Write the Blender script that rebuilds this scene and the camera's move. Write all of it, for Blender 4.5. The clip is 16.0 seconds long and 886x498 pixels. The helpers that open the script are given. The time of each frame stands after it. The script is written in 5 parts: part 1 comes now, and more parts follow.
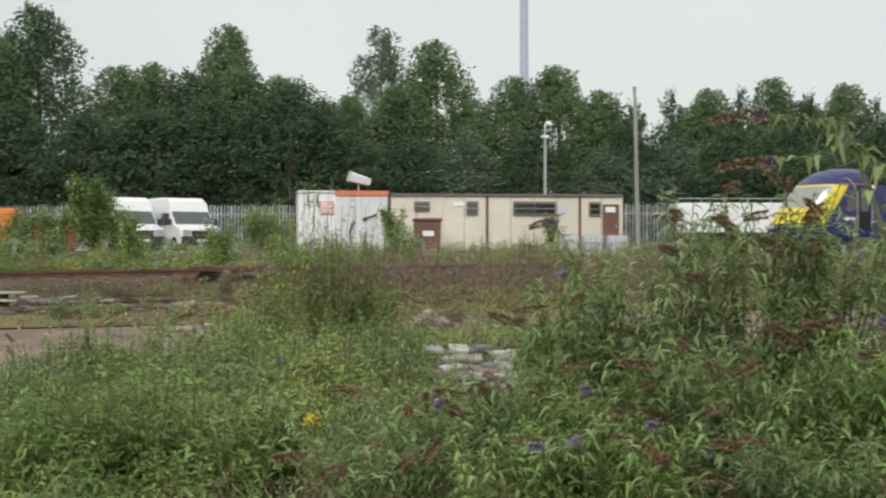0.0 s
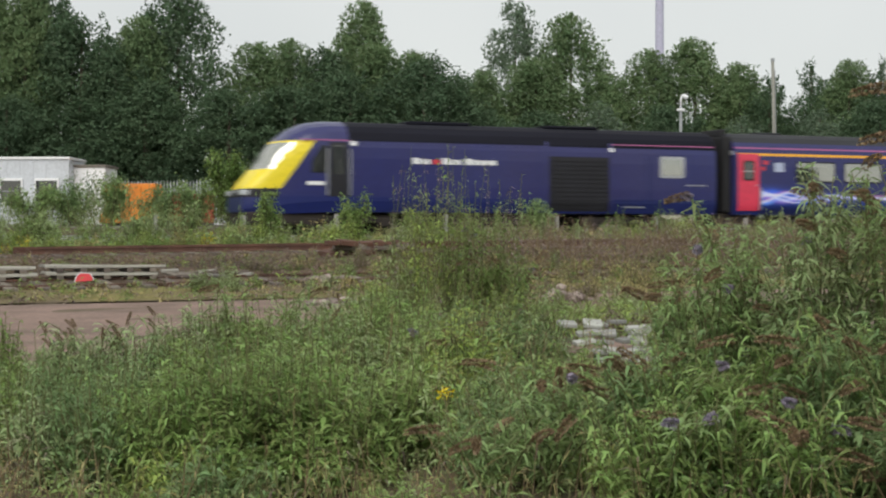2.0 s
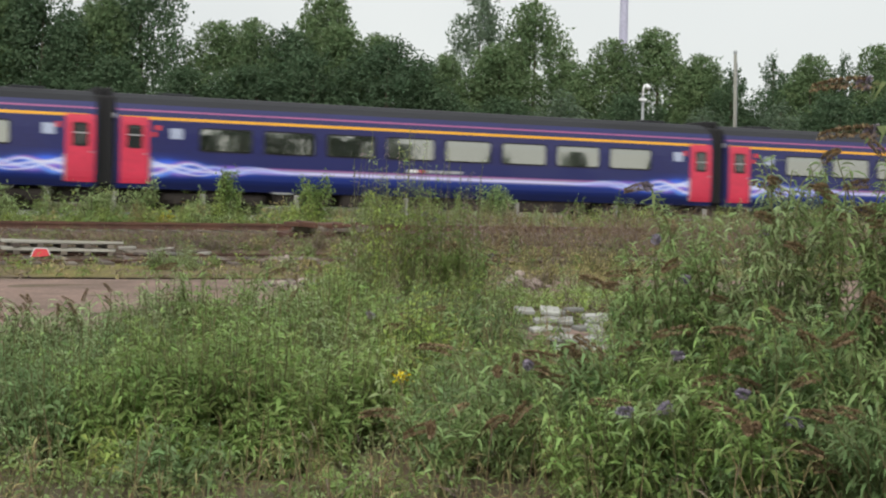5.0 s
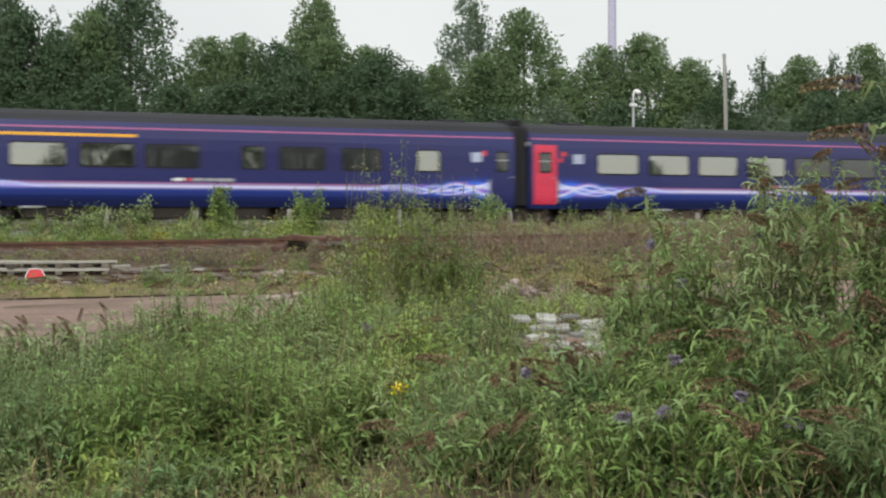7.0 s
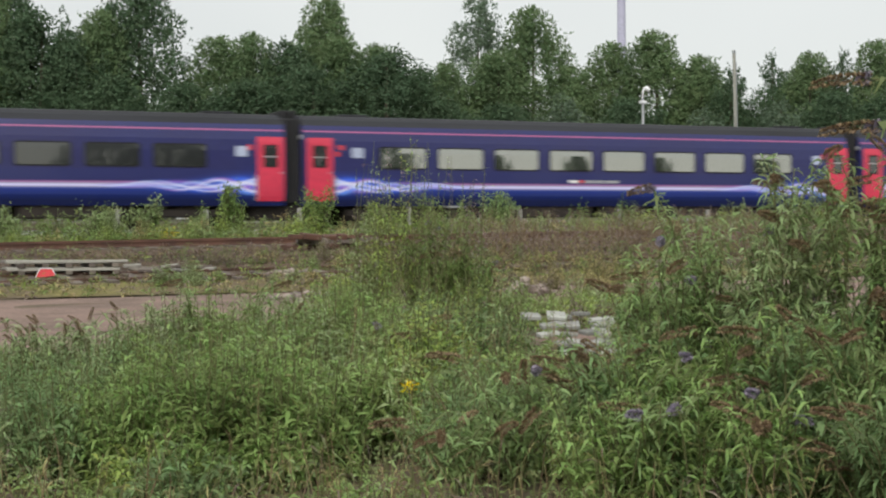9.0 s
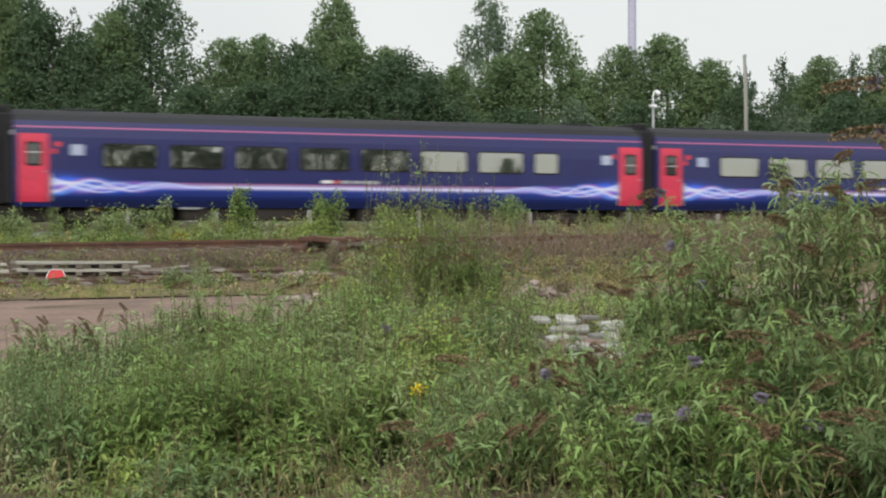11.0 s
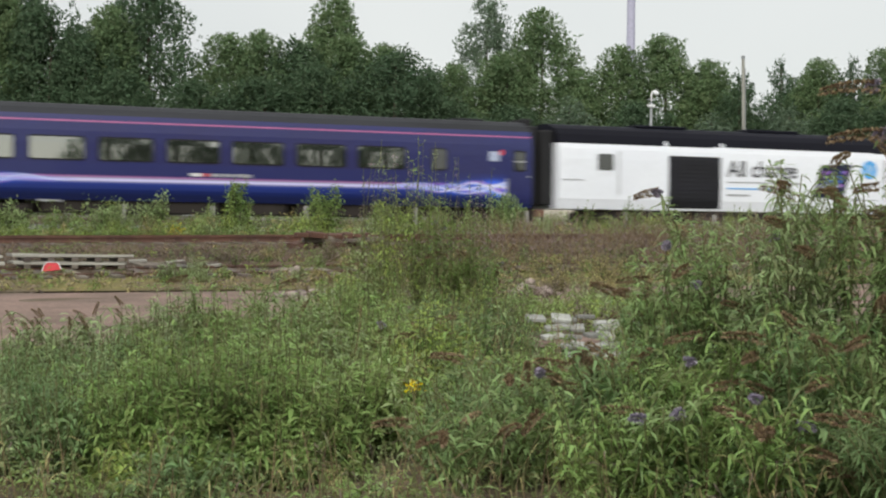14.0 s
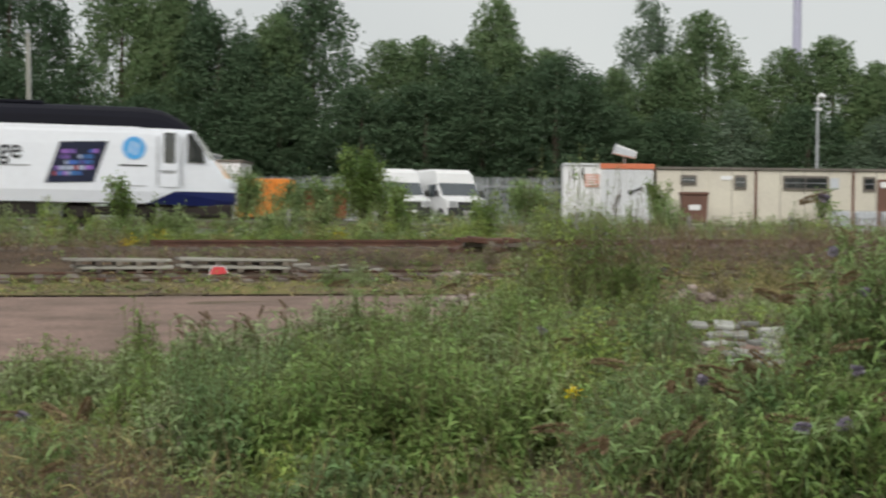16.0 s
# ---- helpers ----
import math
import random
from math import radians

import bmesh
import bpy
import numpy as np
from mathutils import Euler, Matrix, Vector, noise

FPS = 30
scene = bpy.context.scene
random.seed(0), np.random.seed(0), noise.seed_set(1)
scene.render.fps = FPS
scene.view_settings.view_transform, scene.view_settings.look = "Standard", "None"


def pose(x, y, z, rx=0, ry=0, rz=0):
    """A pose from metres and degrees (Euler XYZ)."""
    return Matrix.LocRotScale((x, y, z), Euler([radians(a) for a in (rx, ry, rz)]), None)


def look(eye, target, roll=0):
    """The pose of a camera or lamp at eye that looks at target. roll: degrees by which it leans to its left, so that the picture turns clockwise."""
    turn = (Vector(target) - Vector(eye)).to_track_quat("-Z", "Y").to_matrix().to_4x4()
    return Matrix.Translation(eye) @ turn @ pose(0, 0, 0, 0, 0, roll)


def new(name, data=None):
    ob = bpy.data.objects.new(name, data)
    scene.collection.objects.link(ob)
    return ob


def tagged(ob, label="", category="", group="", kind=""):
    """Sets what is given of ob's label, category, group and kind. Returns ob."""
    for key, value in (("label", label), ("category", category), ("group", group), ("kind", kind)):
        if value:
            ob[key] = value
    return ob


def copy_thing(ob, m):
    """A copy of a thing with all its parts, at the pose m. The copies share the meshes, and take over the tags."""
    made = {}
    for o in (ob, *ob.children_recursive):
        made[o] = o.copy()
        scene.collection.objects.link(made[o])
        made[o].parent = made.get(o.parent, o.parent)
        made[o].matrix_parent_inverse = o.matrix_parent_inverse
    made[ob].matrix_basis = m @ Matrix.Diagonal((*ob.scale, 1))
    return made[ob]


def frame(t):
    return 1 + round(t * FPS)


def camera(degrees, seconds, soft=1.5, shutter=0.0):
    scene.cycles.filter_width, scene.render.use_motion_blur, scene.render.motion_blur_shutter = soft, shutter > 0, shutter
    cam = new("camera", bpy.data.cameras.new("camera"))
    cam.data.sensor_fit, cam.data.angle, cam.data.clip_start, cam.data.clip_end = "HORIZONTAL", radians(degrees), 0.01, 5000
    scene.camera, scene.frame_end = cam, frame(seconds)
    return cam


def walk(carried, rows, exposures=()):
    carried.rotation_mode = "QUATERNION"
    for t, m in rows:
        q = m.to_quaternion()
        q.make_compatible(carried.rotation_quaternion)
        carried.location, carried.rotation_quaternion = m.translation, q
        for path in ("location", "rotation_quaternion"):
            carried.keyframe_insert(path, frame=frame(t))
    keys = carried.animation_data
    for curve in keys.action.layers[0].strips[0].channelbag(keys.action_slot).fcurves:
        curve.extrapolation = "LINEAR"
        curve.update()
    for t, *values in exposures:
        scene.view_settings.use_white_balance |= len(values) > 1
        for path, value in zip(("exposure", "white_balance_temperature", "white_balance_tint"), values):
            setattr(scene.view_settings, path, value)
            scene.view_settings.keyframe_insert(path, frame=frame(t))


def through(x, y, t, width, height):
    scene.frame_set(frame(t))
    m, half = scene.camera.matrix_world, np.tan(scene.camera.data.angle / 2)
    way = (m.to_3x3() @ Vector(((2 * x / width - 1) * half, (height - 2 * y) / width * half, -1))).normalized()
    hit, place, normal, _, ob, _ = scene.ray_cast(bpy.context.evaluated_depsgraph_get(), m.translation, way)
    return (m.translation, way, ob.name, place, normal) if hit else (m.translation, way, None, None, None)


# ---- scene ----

• • • • • • •

- **Directions**
Copy out precisely the lines that begin at the line containing "for t, *values" and end at the line containing "np.tan(scene.camera.data.angle / 2)", including both; write nothing else.

- **Solution to this problem**
    for t, *values in exposures:
        scene.view_settings.use_white_balance |= len(values) > 1
        for path, value in zip(("exposure", "white_balance_temperature", "white_balance_tint"), values):
            setattr(scene.view_settings, path, value)
            scene.view_settings.keyframe_insert(path, frame=frame(t))


def through(x, y, t, width, height):
    scene.frame_set(frame(t))
    m, half = scene.camera.matrix_world, np.tan(scene.camera.data.angle / 2)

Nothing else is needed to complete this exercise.